Le stockage est une brique essentielle d’un système d’autoconsommation. Or, avec la batterie Tesla Powerwall, ce verrou technologique et fonctionnel saute. Ainsi, avec ses batteries, Elon Musk s’intercale entre les producteurs et les consommateurs, en s’alliant indirectement avec les fabricants et installateurs de panneaux photovoltaïques (en fait, son cousin Lyndon Rive… mais chut…). Alors que 20 à 40 % ‘seulement’ de l’électricité d’une maison individuelle pourrait être autoconsommée, les batteries incitent un propriétaire d’un bâtiment industriel ou d’habitation à mettre en place des sources de production énergétiques pour tendre vers l’autonomie. En effet, comme nous le disions il y a 18 mois, l’autoconsommation pure n’est pour l’instant qu’un fantasme. Mais les batteries Tesla Powerwall permettent de tendre vers cette amélioration constante du taux d’autoconsommation.

Quant à la France, ces « disruptions » induisent indirectement la mise à jour du cadre réglementaire relatif à l’autoconsommation, à replacer dans le cadre du débat sur la transition énergétique et de la place – centrale – du bâtiment dans celle-ci. Comme le rappelle Marc Jedliczka, directeur de l’association Hespul, « derrière la question de l’autoconsommation se cache le fait qu’ErDF, la filiale d’EDF qui gère 95% des réseaux de distribution, est culturellement réticente à accueillir le photovoltaïque. Certes le réseau a été construit historiquement de manière ‘descendante’, mais il lui faut maintenant apprendre un nouveau métier : collecter les productions décentralisées ».

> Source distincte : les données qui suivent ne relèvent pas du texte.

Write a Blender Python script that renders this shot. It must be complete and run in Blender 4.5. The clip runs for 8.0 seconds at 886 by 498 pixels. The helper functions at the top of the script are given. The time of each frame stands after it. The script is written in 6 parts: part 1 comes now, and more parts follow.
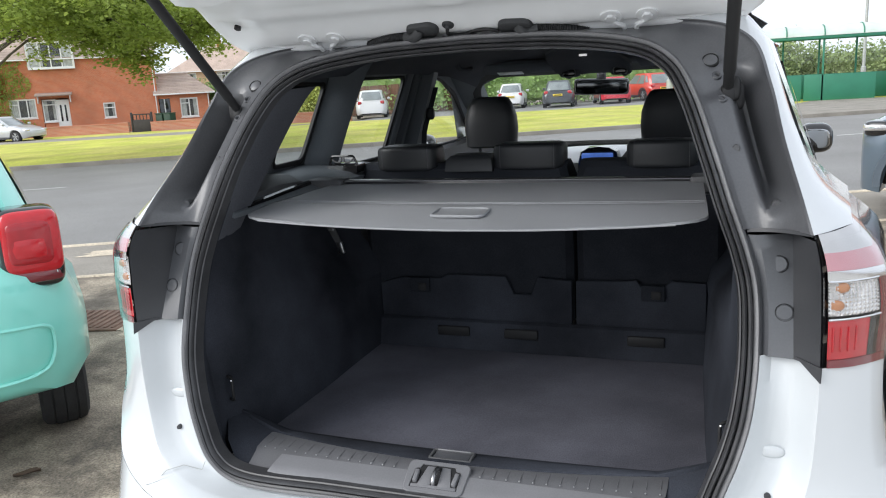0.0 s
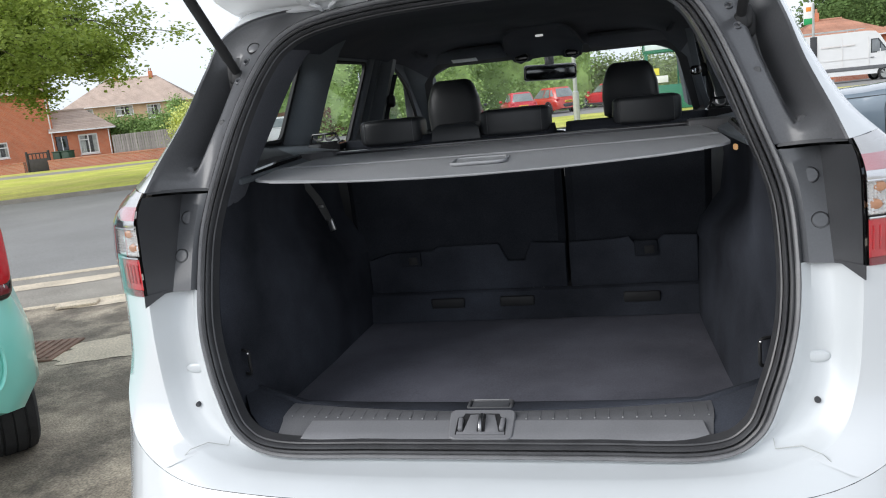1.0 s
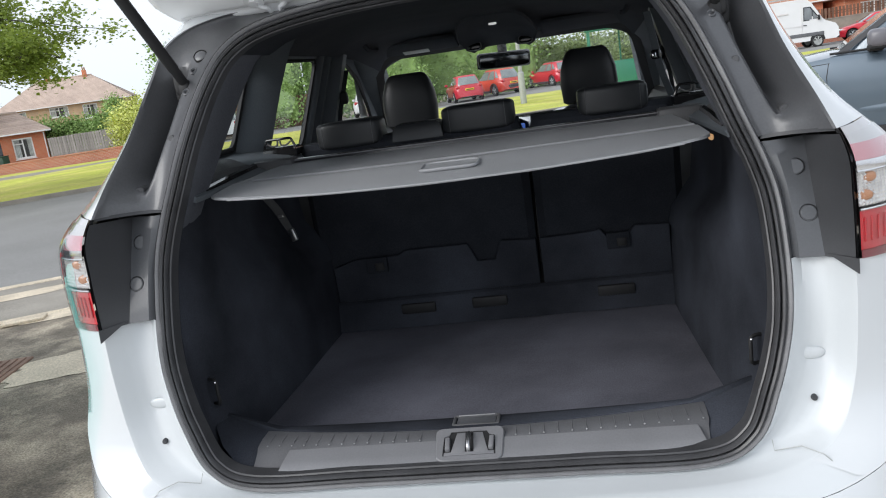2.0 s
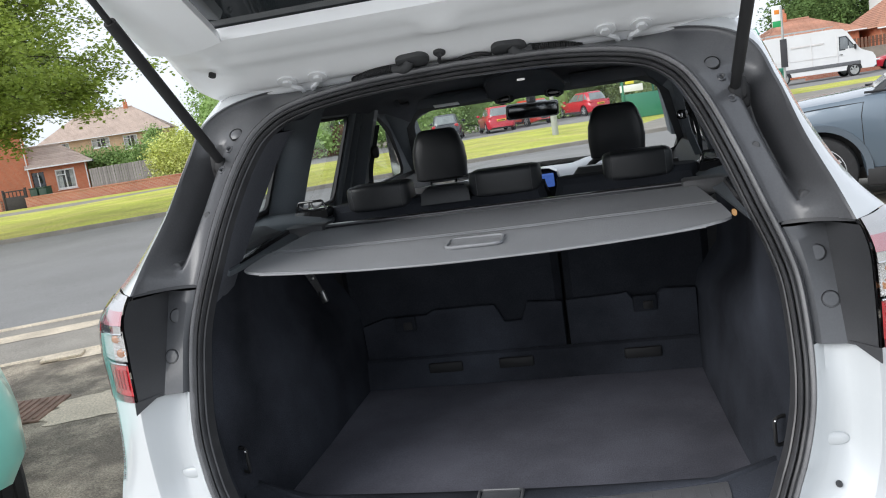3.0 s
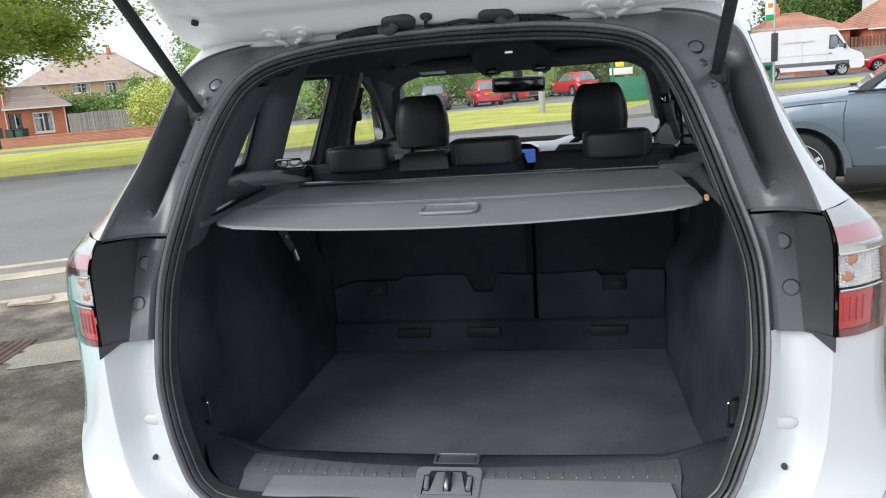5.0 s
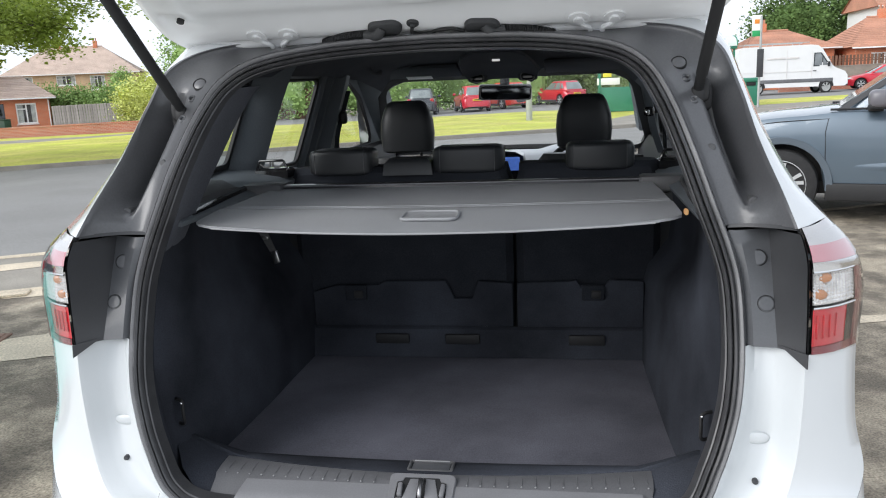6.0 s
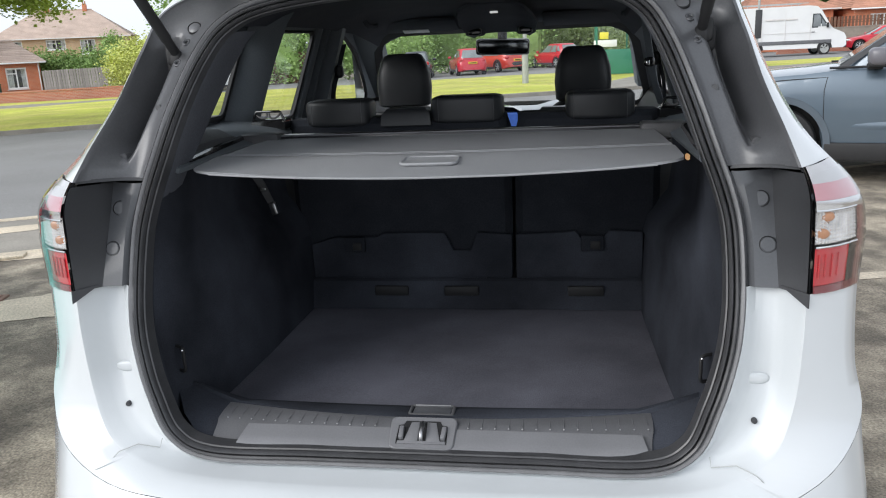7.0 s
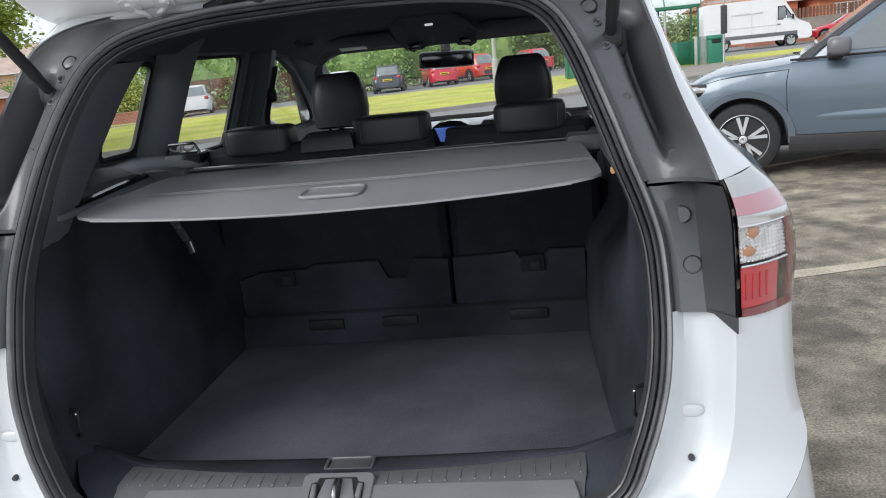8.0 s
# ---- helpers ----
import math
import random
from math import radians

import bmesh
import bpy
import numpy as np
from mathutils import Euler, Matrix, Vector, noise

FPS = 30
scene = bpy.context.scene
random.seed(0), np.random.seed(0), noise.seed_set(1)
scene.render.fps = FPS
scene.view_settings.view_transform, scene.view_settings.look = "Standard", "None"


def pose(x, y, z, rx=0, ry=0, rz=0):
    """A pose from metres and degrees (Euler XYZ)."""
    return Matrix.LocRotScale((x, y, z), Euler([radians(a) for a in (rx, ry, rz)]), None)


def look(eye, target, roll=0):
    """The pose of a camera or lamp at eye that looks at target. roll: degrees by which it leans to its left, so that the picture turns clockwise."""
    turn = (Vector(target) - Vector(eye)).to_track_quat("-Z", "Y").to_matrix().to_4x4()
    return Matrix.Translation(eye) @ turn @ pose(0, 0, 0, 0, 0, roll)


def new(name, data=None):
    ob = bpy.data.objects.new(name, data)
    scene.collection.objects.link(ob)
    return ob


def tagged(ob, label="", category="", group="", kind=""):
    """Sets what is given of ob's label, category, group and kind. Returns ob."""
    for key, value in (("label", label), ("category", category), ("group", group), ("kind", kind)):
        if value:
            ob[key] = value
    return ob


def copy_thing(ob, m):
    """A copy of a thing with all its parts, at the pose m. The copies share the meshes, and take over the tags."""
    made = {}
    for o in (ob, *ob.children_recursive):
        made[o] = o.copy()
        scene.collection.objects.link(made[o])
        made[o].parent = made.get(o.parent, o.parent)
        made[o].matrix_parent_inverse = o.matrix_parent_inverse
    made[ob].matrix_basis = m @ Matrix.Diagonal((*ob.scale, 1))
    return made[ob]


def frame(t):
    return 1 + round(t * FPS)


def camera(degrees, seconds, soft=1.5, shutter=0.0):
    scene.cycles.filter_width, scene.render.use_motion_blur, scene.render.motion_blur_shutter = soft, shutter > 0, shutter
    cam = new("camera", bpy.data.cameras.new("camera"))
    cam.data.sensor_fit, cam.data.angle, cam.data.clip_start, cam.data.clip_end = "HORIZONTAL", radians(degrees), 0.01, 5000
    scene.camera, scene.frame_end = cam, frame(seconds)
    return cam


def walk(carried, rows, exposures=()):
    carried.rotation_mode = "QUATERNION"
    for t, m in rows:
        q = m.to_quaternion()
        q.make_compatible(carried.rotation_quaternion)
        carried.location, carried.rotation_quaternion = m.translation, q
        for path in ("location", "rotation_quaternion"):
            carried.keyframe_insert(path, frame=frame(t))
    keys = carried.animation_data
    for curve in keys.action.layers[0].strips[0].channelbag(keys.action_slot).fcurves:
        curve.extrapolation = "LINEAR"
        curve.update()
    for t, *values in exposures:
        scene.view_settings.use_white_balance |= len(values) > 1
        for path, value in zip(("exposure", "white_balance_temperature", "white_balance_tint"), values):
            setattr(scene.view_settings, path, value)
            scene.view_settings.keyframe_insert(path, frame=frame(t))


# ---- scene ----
cam = camera(60.1, 8.0, soft=1.1)
PATH = [
    (0, (0.487, -1.249, 1.49), (-0.177, 0.589, 1.064), -3.1),
    (0.2, (0.486, -1.309, 1.477), (-0.133, 0.552, 1.084), -2.6),
    (0.5, (0.454, -1.343, 1.447), (-0.13, 0.535, 1.078), -3.3),
    (0.8, (0.354, -1.336, 1.388), (-0.174, 0.557, 1.014), -5.0),
    (1, (0.272, -1.325, 1.358), (-0.182, 0.584, 0.974), -5.7),
    (1.2, (0.244, -1.294, 1.348), (-0.157, 0.624, 0.946), -6.3),
    (1.5, (0.209, -1.275, 1.345), (-0.119, 0.651, 0.916), -6.7),
    (1.8, (0.223, -1.25, 1.341), (-0.112, 0.672, 0.9), -7.7),
    (2, (0.221, -1.248, 1.395), (-0.118, 0.675, 0.959), -8.3),
    (2.1, (0.236, -1.244, 1.431), (-0.122, 0.679, 1.006), -8.6),
    (2.2, (0.239, -1.253, 1.466), (-0.125, 0.672, 1.062), -8.8),
    (3.3, (0.251, -1.258, 1.49), (-0.175, 0.664, 1.138), -8.1),
    (3.5, (0.252, -1.258, 1.463), (-0.174, 0.658, 1.077), -7.8),
    (4, (0.266, -1.266, 1.469), (-0.151, 0.641, 1.035), -7.0),
    (4.5, (0.257, -1.267, 1.47), (-0.137, 0.644, 1.03), -5.8),
    (5.8, (0.269, -1.262, 1.495), (-0.055, 0.668, 1.081), -2.7),
    (6, (0.268, -1.264, 1.484), (-0.052, 0.664, 1.061), -2.5),
    (6.5, (0.261, -1.263, 1.446), (-0.05, 0.656, 0.978), -2.1),
    (7, (0.258, -1.267, 1.444), (-0.052, 0.642, 0.933), -2.7),
    (7.5, (0.271, -1.273, 1.431), (-0.032, 0.635, 0.912), -4.0),
    (7.8, (0.339, -1.209, 1.441), (0.044, 0.705, 0.94), -5.3),
    (8, (0.38, -1.125, 1.446), (0.109, 0.796, 0.959), -5.9),
]
walk(cam, [(t, look(eye, target, roll)) for t, eye, target, roll in PATH], exposures=[(0.0, 0.60), (0.5, 0.50), (1.5, 0.40), (3.5, 0.45), (4.5, 0.48), (6.0, 0.56), (6.5, 0.52), (7.5, 0.40), (8.0, 0.42)])

# ---- world and light: a bright overcast day ----
world = bpy.data.worlds.new("overcast_sky")
scene.world = world
world.use_nodes = True
wn, wl = world.node_tree.nodes, world.node_tree.links
wn.clear()
w_out, w_bg = wn.new("ShaderNodeOutputWorld"), wn.new("ShaderNodeBackground")
w_sky, w_hsv, w_mix = wn.new("ShaderNodeTexSky"), wn.new("ShaderNodeHueSaturation"), wn.new("ShaderNodeMix")
w_sky.sky_type, w_sky.sun_disc = "NISHITA", False
w_sky.sun_elevation, w_sky.sun_rotation = radians(31.7), radians(228.6)
w_sky.dust_density, w_sky.air_density = 4.0, 1.0
w_hsv.inputs["Saturation"].default_value = 0.12
w_mix.data_type = "RGBA"
w_mix.inputs["Factor"].default_value = 0.72
w_mix.inputs["B"].default_value = (8.2, 8.9, 9.95, 1)
wl.new(w_sky.outputs["Color"], w_hsv.inputs["Color"])
wl.new(w_hsv.outputs["Color"], w_mix.inputs["A"])
wl.new(w_mix.outputs["Result"], w_bg.inputs["Color"])
wl.new(w_bg.outputs["Background"], w_out.inputs["Surface"])
w_bg.inputs["Strength"].default_value = 0.112
sun = new("sun", bpy.data.lights.new("sun", "SUN"))
sun.data.energy, sun.data.angle, sun.data.color = 1.45, radians(40), (1.0, 0.985, 0.97)
sun.matrix_world = look((-17, -15, 14), (0, 0, 0))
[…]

Toutefois, les choses évoluent. En effet, le groupe de réflexion sur l’autoconsommation, mené par la DGEC, a proposé diverses recommandations qui serviront de base au gouvernement pour définir un futur cadre réglementaire. Tout le monde s’accorde à dire que l’industrie et le tertiaire sont là où se trouvent les gisements de développement. Toutefois, la batterie Tesla faisant la jonction entre le monde de l’énergie et celui de la construction, il y a fort à parier qu’Elon Musk garde une longueur d’avance sur le régulateur… et les acteurs historiques.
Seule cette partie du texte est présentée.